**AIM OF THE TASK**: Work through the material below line by line and say how many lines include the word "keys". Only the number, please.

**RECORDS TO USE**:
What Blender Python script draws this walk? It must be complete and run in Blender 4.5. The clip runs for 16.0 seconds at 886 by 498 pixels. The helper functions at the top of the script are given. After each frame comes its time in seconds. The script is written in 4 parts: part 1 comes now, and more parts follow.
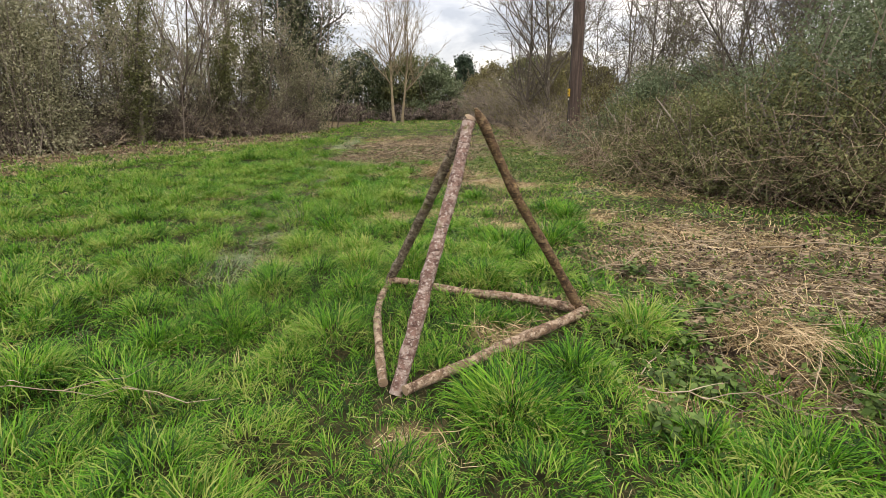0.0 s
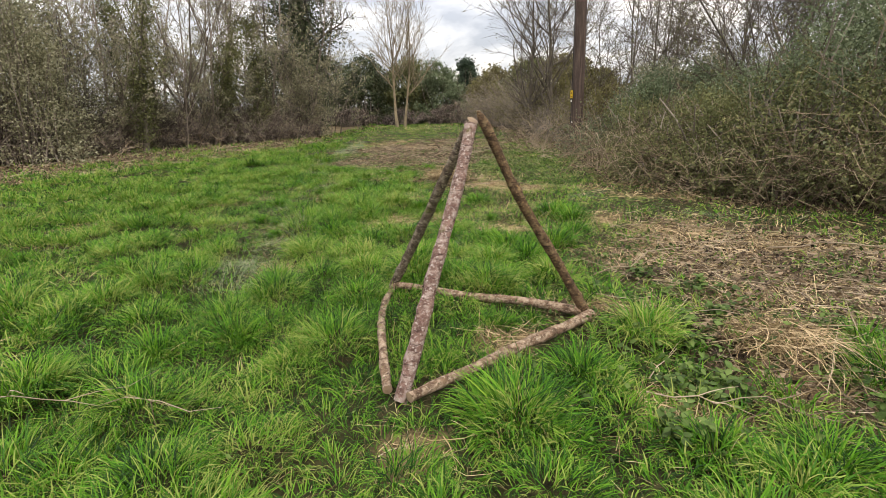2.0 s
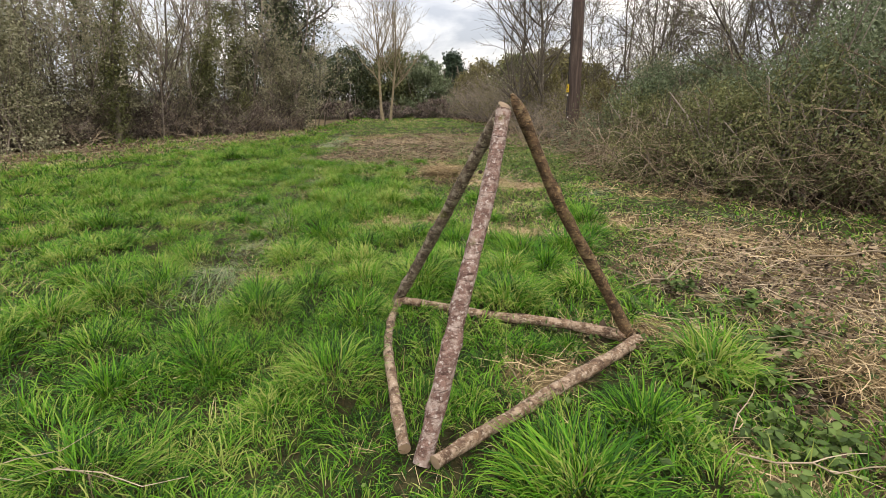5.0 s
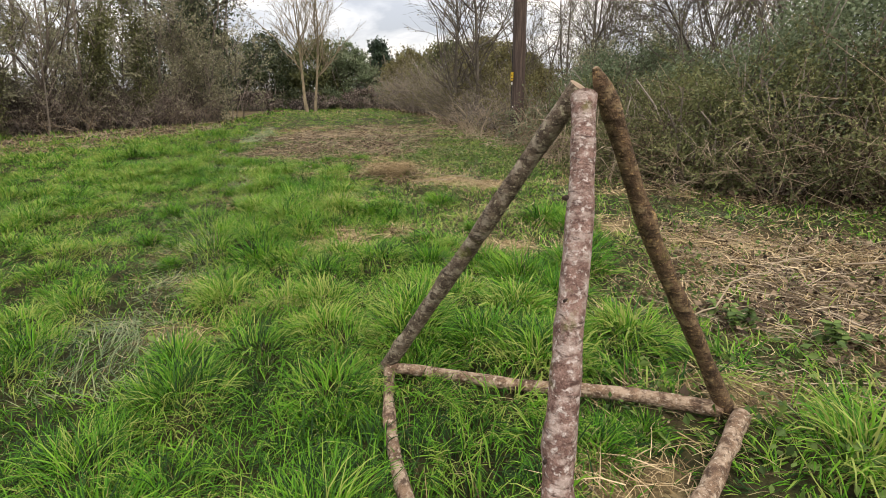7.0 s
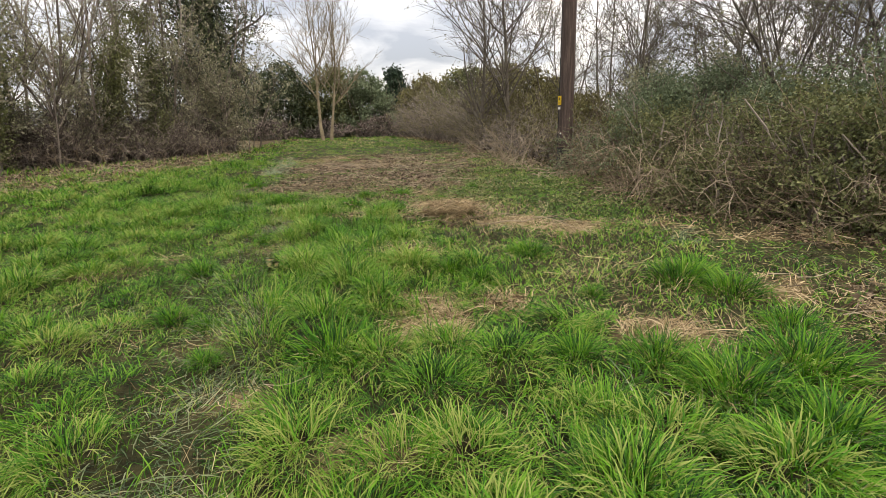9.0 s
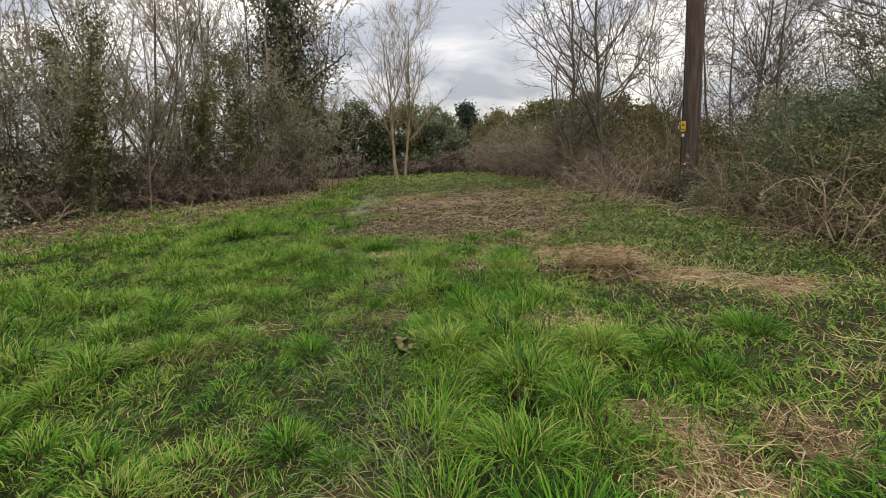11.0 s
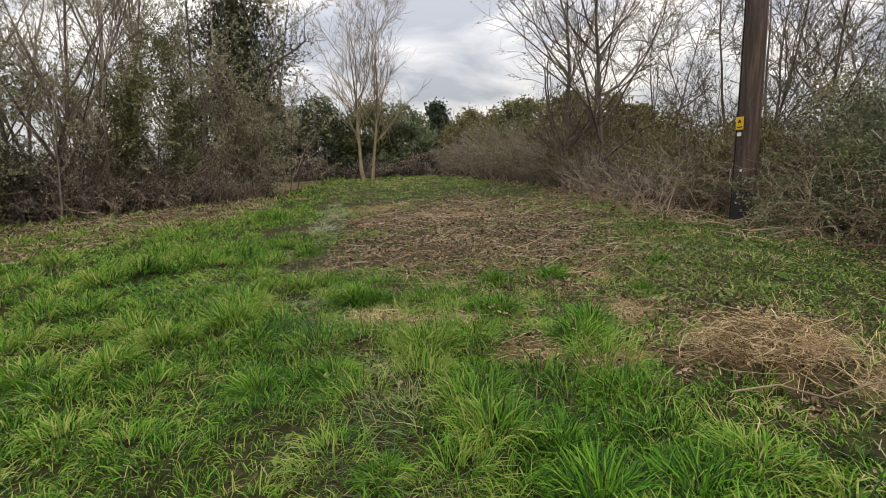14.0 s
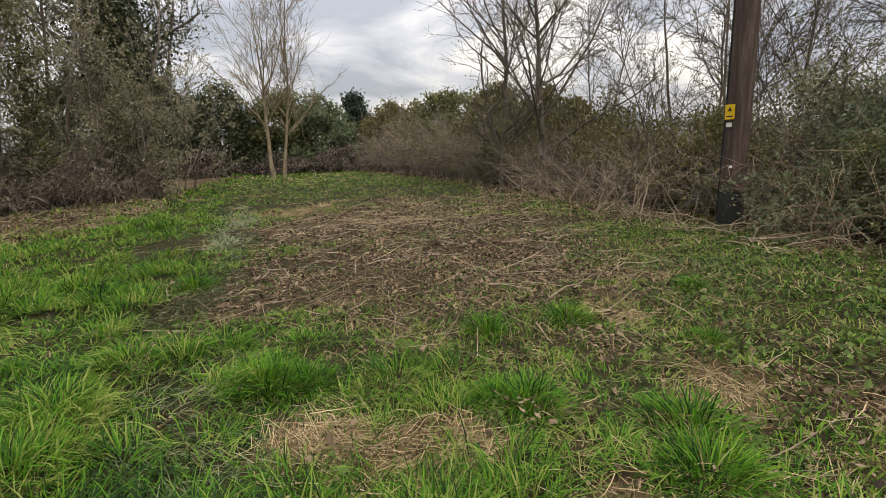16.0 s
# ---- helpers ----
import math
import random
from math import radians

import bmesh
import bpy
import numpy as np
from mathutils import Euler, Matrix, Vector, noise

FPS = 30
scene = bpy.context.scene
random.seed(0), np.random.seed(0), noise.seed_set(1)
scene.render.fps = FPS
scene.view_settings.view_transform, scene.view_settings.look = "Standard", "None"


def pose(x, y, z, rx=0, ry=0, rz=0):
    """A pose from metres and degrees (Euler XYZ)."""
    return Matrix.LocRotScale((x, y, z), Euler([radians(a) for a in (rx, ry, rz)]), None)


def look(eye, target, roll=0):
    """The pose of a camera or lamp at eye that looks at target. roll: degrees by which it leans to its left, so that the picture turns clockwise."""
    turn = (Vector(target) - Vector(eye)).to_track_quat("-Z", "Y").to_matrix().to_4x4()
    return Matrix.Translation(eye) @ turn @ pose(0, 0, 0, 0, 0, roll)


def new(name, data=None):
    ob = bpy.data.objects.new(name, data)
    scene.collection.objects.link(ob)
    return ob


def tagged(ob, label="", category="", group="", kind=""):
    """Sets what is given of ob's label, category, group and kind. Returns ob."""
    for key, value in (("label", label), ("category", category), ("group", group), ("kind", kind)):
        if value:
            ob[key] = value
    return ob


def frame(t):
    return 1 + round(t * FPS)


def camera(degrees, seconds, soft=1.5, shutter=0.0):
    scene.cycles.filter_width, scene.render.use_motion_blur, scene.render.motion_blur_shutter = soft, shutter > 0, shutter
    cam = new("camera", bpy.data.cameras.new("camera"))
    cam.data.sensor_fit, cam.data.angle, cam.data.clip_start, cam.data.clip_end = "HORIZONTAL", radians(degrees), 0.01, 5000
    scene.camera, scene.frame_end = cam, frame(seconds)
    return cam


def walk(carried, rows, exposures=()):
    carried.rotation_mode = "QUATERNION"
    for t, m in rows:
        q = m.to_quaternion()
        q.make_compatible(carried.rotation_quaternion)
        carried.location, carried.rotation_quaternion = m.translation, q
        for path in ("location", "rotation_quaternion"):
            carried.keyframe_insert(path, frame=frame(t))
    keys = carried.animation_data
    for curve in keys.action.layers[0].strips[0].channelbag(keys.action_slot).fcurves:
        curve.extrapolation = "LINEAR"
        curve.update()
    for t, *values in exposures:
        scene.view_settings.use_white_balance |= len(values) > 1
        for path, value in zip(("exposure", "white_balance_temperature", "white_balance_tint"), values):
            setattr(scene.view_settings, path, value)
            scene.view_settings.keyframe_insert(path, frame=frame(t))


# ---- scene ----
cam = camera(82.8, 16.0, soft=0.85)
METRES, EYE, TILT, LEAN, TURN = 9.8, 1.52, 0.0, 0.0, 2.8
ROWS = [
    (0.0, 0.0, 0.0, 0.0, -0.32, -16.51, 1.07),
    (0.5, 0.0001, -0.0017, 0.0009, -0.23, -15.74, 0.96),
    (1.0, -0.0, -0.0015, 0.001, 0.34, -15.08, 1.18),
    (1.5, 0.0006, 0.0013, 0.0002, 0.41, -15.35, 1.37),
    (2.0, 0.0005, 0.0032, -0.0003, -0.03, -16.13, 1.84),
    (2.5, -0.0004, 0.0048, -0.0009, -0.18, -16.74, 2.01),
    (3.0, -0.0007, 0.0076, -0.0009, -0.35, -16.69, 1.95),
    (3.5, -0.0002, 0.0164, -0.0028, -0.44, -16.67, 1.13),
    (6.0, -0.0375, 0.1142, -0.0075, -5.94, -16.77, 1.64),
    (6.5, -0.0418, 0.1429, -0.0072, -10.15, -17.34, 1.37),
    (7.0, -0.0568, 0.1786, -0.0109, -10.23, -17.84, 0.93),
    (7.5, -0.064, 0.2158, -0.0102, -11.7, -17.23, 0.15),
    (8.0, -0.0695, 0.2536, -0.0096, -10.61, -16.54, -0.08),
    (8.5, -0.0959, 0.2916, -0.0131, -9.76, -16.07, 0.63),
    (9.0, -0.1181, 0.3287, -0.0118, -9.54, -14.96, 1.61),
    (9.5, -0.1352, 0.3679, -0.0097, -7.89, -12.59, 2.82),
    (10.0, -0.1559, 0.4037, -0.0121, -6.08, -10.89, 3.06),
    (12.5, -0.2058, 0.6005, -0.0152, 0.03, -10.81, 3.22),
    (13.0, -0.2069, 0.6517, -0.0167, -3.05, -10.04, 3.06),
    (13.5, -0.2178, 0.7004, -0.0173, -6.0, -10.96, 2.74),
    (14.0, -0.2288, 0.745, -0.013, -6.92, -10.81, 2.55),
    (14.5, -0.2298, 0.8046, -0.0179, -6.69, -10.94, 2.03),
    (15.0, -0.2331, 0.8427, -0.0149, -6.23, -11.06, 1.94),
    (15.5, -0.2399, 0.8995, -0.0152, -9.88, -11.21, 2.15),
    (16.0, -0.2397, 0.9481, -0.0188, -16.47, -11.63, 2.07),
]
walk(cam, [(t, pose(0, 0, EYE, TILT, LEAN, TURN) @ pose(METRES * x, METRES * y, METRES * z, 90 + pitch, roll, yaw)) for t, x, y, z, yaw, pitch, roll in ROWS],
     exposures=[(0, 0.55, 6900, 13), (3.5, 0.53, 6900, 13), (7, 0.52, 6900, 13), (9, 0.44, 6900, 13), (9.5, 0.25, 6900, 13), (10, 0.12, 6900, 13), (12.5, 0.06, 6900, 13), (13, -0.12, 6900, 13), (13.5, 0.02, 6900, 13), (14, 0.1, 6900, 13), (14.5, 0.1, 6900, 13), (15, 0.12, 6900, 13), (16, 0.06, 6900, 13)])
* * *
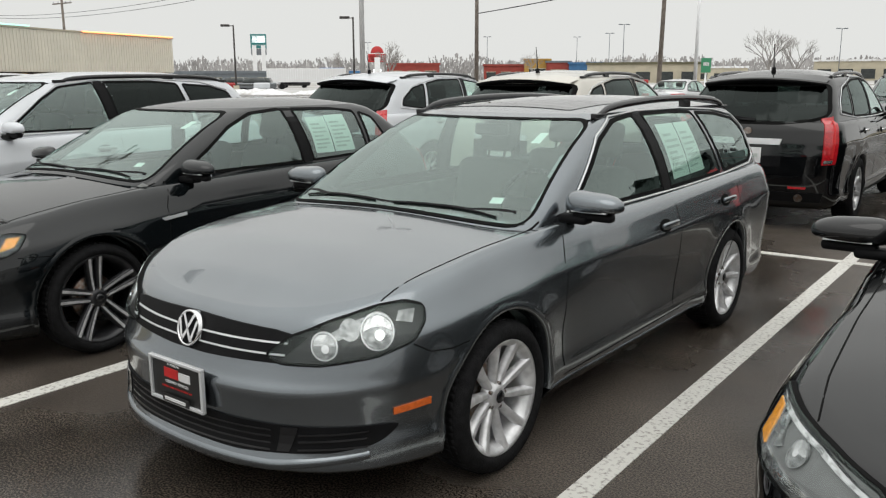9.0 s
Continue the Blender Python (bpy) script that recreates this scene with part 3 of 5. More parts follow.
...
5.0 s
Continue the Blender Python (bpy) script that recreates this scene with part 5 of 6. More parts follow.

**EXERCISE ANSWER**: 2